When this section is citeable, it typically:
- States what the business does in plain language
- Uses recognizable service and category terms
- Avoids heavy metaphor or abstraction
- Aligns with the rest of the site’s wording
- Reads cleanly as a short, self-contained summary
Common Questions, Answered Clearly
Won’t plain language make the brand feel generic?
Plain does not mean dull. You can set the tone through design, imagery, and voice while still clearly naming what you do. Clarity supports brand trust rather than weakening it.
Can’t the rest of the page explain the details?
Yes, but systems and people often make early judgments. If the top block is unclear, some visitors leave, and some systems misclassify before they ever reach deeper sections.
Is this more important for service businesses than product brands?
Service sites often benefit more because their offerings are abstract. Product brands still need category clarity, especially if the product type is not obvious from imagery alone.
Do we need to stuff keywords into the headline?
No. This is about natural, accurate language, not repetition. One clear, well-phrased description does more good than a headline overloaded with terms.
FAQ
How long should the above-the-fold text be?
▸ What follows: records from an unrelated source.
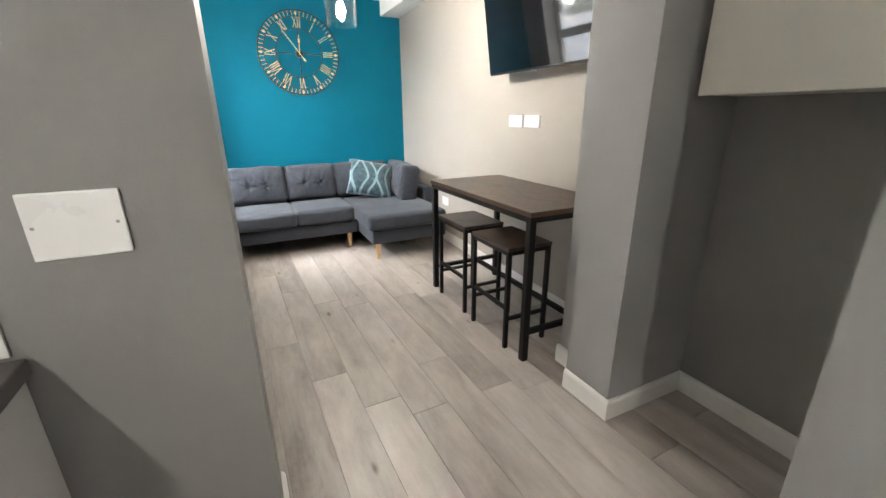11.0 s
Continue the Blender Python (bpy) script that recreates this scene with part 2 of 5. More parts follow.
GREY = shader("grey wall paint", (0.235, 0.232, 0.225), 0.62, var=0.035, scale=2.5, bump=0.12, bscale=180)
# Wall grey lightened in colour to make up for light these walls lack.
LIT_GREY = shader("grey wall paint, light put into the colour", (0.325, 0.325, 0.321), 0.62, var=0.035, scale=2.5, bump=0.12, bscale=180)
CREAM = shader("warm white wall paint", (0.40, 0.368, 0.326), 0.65, var=0.03, scale=2.2, bump=0.1, bscale=180)
TEAL = shader("teal wall paint", (0.0005, 0.132, 0.203), 0.65, spec=0.12, var=0.05, scale=2.5, bump=0.12, bscale=180)
REVEAL = shader("pale reveal paint", (0.37, 0.36, 0.35), 0.7, var=0.03, scale=2.5, bump=0.1, bscale=120)
CEIL = shader("white ceiling paint", (0.78, 0.77, 0.74), 0.8, var=0.02, scale=2.0, bump=0.08, bscale=90)
TRIM = shader("white satin woodwork", (0.76, 0.755, 0.73), 0.32, var=0.02, scale=5, bump=0.04, bscale=60)
DOORP = shader("cream satin door paint", (0.72, 0.70, 0.64), 0.35, var=0.02, scale=5, bump=0.05, bscale=90)
UPVC = shader("white plastic frame", (0.78, 0.79, 0.80), 0.25, var=0.015, scale=5)
GLOSS = shader("high gloss white door", (0.77, 0.765, 0.745), 0.06, var=0.01, scale=3, rvar=0.03, bump=0.015, bscale=5, coat=0.6)
CARCASS = shader("white melamine", (0.76, 0.755, 0.74), 0.35, var=0.015, scale=6)
ENAMEL = shader("white appliance enamel", (0.79, 0.79, 0.80), 0.22, var=0.012, scale=4, bump=0.03, bscale=300)
FRIDGEW = shader("white fridge enamel", (0.81, 0.82, 0.845), 0.3, var=0.012, scale=4, bump=0.06, bscale=420)
PLASTICW = shader("white moulded plastic", (0.80, 0.80, 0.79), 0.28, var=0.01, scale=8)
TILE = shader("white glazed tile", (0.72, 0.71, 0.68), 0.06, var=0.02, scale=4, rvar=0.03, bump=0.05, bscale=14, per_object=0.25, coat=0.7)
GROUT = shader("grey grout", (0.22, 0.22, 0.212), 0.9, var=0.1, scale=20, bump=0.2)
WORKTOP = shader("dark grey slate worktop", (0.068, 0.059, 0.053), 0.40, var=0.22, scale=14, bump=0.12, bscale=220)
STEEL = shader("brushed steel", (0.62, 0.61, 0.59), 0.3, metal=1.0, var=0.04, scale=20, rvar=0.05, bump=0.012, bscale=200)
CHROME = shader("polished chrome", (0.80, 0.80, 0.81), 0.08, metal=1.0, var=0.02, scale=20, rvar=0.03)
DARKSTEEL = shader("grey metallic plastic", (0.34, 0.34, 0.35), 0.3, metal=0.7, var=0.04, scale=12)
GRIPM = shader("satin grey metal", (0.33, 0.325, 0.32), 0.28, metal=0.85, var=0.04, scale=12)
BLACKGL = shader("black glass", (0.006, 0.006, 0.007), 0.04, var=0.05, rvar=0.02, coat=0.4)
BLACKPL = shader("black plastic", (0.012, 0.012, 0.013), 0.35, var=0.1)
OVENGL = shader("tinted oven window", (0.012, 0.017, 0.016), 0.06, var=0.1, rvar=0.02, spec=0.25)
OVENBLK = shader("black oven glass", (0.003, 0.003, 0.004), 0.06, var=0.05, rvar=0.02, spec=0.14)
BLACKM = shader("black powder-coated steel", (0.007, 0.007, 0.0075), 0.45, spec=0.3, var=0.15, scale=30, bump=0.08, bscale=500)
# near-black for rubber seals, also painted as the shade in recesses and slots
SEAL_SHADE = shader("dark rubber seal and recess shade", (0.02, 0.02, 0.02), 0.7, var=0.1)
DARKPRINT = shader("dark grey print", (0.016, 0.016, 0.017), 0.3, var=0.05)
GREYPRINT = shader("grey print", (0.35, 0.35, 0.36), 0.5, var=0.02)
PANE = glass_of("window glass")
CLEAR = glass_of("clear drinking glass", (0.97, 0.99, 0.98))
GOLD = shader("brushed gold numerals", (0.66, 0.48, 0.21), 0.48, metal=0.7, var=0.05, scale=30)
IRON = shader("black clock iron", (0.02, 0.02, 0.022), 0.45, metal=0.3, var=0.15, scale=30)
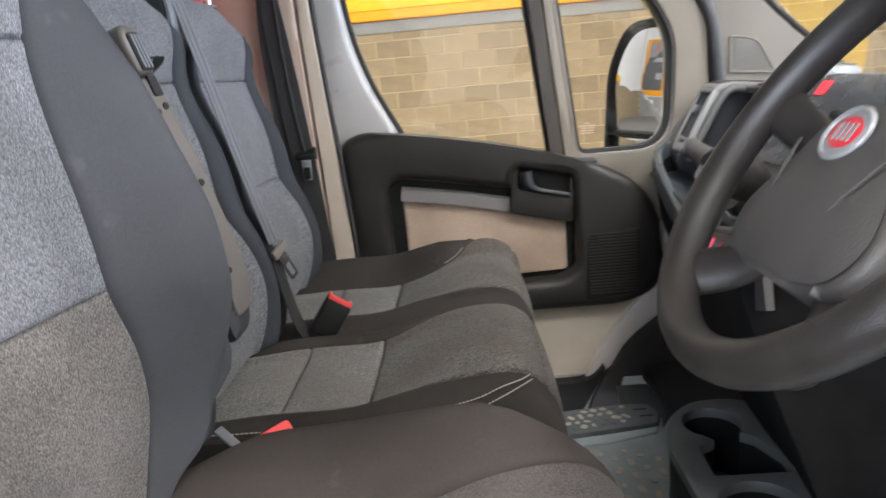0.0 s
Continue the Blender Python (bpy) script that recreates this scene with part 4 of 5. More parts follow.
# ---- dashboard ----
dash = thing("dashboard", (0.8, 0.0, FLOOR), "dark grey van dashboard with silver vent surrounds and open trays", "dashboard")
prof = rounded([(0.815, 0.786), (0.81, 0.803), (0.88, 0.810), (1.0, 0.790), (1.20, 0.736), (1.20, 0.69), (1.0, 0.735), (0.89, 0.780)], [0.003, 0.008, 0.03, 0.05, 0.01, 0.01, 0.02, 0.003], 5)
part("top_pad", prism(prof, lambda u, v, d: Vector((u, d, v)), -0.90, 0.885, 0.0), "dash_top", dash, "dark textured dashboard top")
for k, (gx, gz) in enumerate(((0.822, 0.8055), (0.834, 0.8072))):
    part("top_ridge", sweep([Vector((gx, 0.30, gz)), Vector((gx, 0.66, gz))], circle(0.0028, 8)), "dash_top", dash, "raised rib along the dashboard edge")
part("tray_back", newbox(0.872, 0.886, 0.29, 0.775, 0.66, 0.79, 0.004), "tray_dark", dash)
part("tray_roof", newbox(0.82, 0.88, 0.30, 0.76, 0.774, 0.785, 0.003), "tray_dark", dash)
tf = prism([(0.70, 0.640), (0.80, 0.652), (0.80, 0.642), (0.70, 0.630)], lambda u, v, d: Vector((u, d, v)), 0.28, 0.77)
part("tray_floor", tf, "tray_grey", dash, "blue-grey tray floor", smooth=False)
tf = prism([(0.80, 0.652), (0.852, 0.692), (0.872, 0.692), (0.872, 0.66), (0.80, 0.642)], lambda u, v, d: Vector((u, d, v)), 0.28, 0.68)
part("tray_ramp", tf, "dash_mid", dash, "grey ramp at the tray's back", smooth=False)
bar = curve_points([(0.703, 0.745, 0.670), (0.690, 0.66, 0.668), (0.674, 0.50, 0.668), (0.660, 0.34, 0.672), (0.655, 0.29, 0.672)], 6)
part("tray_edge", sweep(bar, circle(0.0215, 16, 0.85, 1.15)), "dash_plastic", dash, "rounded grey tray edge roll")
# lower open shelf with a painted highlight along its edge
lip = curve_points([(0.675, 0.866, 0.664), (0.646, 0.842, 0.646), (0.632, 0.79, 0.625), (0.625, 0.70, 0.592), (0.617, 0.58, 0.560), (0.607, 0.45, 0.532), (0.597, 0.345, 0.510)], 8)
part("shelf_edge", sweep(lip, [(-0.012, -0.03), (0.008, -0.03), (0.011, 0.0), (0.006, 0.014), (-0.004, 0.016), (-0.012, 0.006)]), "shelf_grey", dash, "dark rounded shelf lip")
# lighter bead added in place of the lip's gloss highlight
part("lip_line", sweep([p + Vector((0.007, 0, 0.012)) for p in lip], circle(0.0042, 8)), "dash_mid", dash, "thin light bead painting the highlight on the shelf lip")
under = [p + Vector((0.006, 0, -0.05)) for p in lip]
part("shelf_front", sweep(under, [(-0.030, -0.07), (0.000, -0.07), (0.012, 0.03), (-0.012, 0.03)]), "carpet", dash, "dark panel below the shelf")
sh = prism([(0.630, 0.86), (0.630, 0.72), (0.615, 0.50), (0.665, 0.455), (0.80, 0.455), (0.80, 0.86)], lambda u, v, d: Vector((u, v, lerp(0.580, 0.605, smooth01(0.45, 0.86, v)) + d)), -0.008, 0.0)
part("shelf_floor", sh, "shelf_grey", dash, "blue-grey shelf floor", smooth=False)
sh = prism([(0.615, 0.52), (0.60, 0.30), (0.80, 0.30), (0.80, 0.52)], lambda u, v, d: Vector((u, v, 0.505 + d)), -0.01, 0.0)
part("shelf_well", sh, "shelf_grey", dash, "deeper dark end of the shelf", smooth=False)
part("shelf_back", newbox(0.80, 0.81, 0.28, 0.87, 0.48, 0.645), "dash_dark", dash)
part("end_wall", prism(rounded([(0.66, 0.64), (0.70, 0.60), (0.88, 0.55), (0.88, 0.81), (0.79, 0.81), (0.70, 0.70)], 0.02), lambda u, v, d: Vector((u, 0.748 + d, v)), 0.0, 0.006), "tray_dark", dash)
part("outer_end", prism(rounded([(0.655, 0.50), (0.95, 0.40), (0.95, 0.805), (0.79, 0.81), (0.70, 0.71), (0.655, 0.64)], 0.03), lambda u, v, d: Vector((u, 0.872 + d, v)), 0.0, 0.018), "dash_plastic", dash)


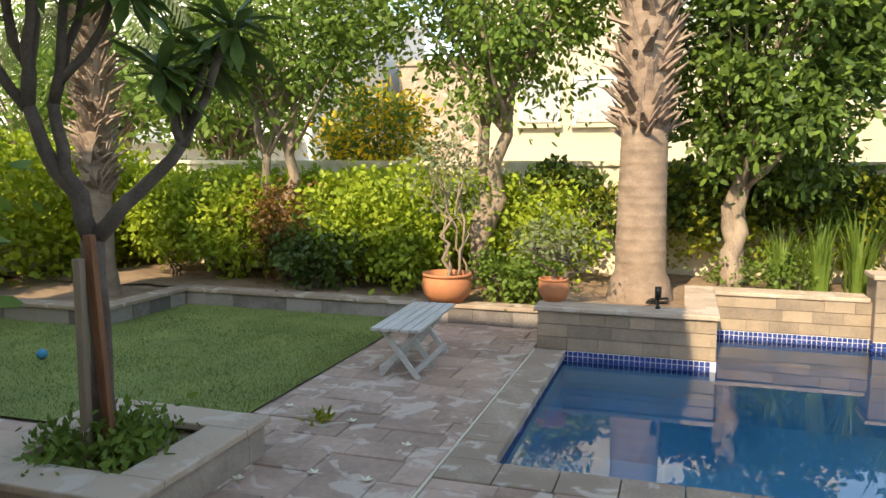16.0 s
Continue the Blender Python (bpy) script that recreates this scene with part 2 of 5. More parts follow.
PALMBARK = mat("ringed palm bark", (0.33, 0.24, 0.175), (0.20, 0.14, 0.10), rough=0.9, scale=5, fine=45, bump=0.9, stretch=(1.4, 1.4, 2.2))
PALMSTUB = mat("dry palm boot", (0.42, 0.31, 0.23), (0.15, 0.10, 0.08), rough=0.9, scale=7, fine=50, bump=0.6)
TERRA = mat("terracotta", (0.56, 0.22, 0.10), (0.44, 0.17, 0.08), rough=0.75, scale=6, fine=60, bump=0.2)


# ---- mesh tools ----
class Shape:
    """Gathers faces for one mesh."""

    def __init__(self):
        self.v, self.f = [], []

    def quad(self, *p):
        i = len(self.v)
        self.v += [tuple(q) for q in p]
        self.f.append(tuple(range(i, i + len(p))))
        return self

    def box(self, x0, y0, z0, x1, y1, z1, m=None):
        i = len(self.v)
        c = [(x, y, z) for z in (z0, z1) for y in (y0, y1) for x in (x0, x1)]
        self.v += [tuple(m @ Vector(p)) for p in c] if m else c
        self.f += [tuple(i + k for k in q) for q in ((0, 2, 3, 1), (4, 5, 7, 6), (0, 1, 5, 4), (2, 6, 7, 3), (0, 4, 6, 2), (1, 3, 7, 5))]
        return self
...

Long enough to clearly define the business, short enough to scan quickly. A headline, subhead, and short paragraph are usually sufficient if written precisely.
Should we include location in this section?
If geography is central to how the business operates or ranks, it can help with clarity and relevance. It should feel natural, not forced.
What if our brand voice is very expressive?
You can still lead with clarity. Use expressive language after the core definition is established so style does not replace meaning.
Does this replace traditional SEO practices?
No. It complements them. Clear above-the-fold content strengthens the overall semantic signals that the rest of the page and site structure support.
How do we know if ours is unclear?
Show only the first screen to someone unfamiliar with the business. If they cannot explain what you do in one sentence, the section likely needs a clearer definition.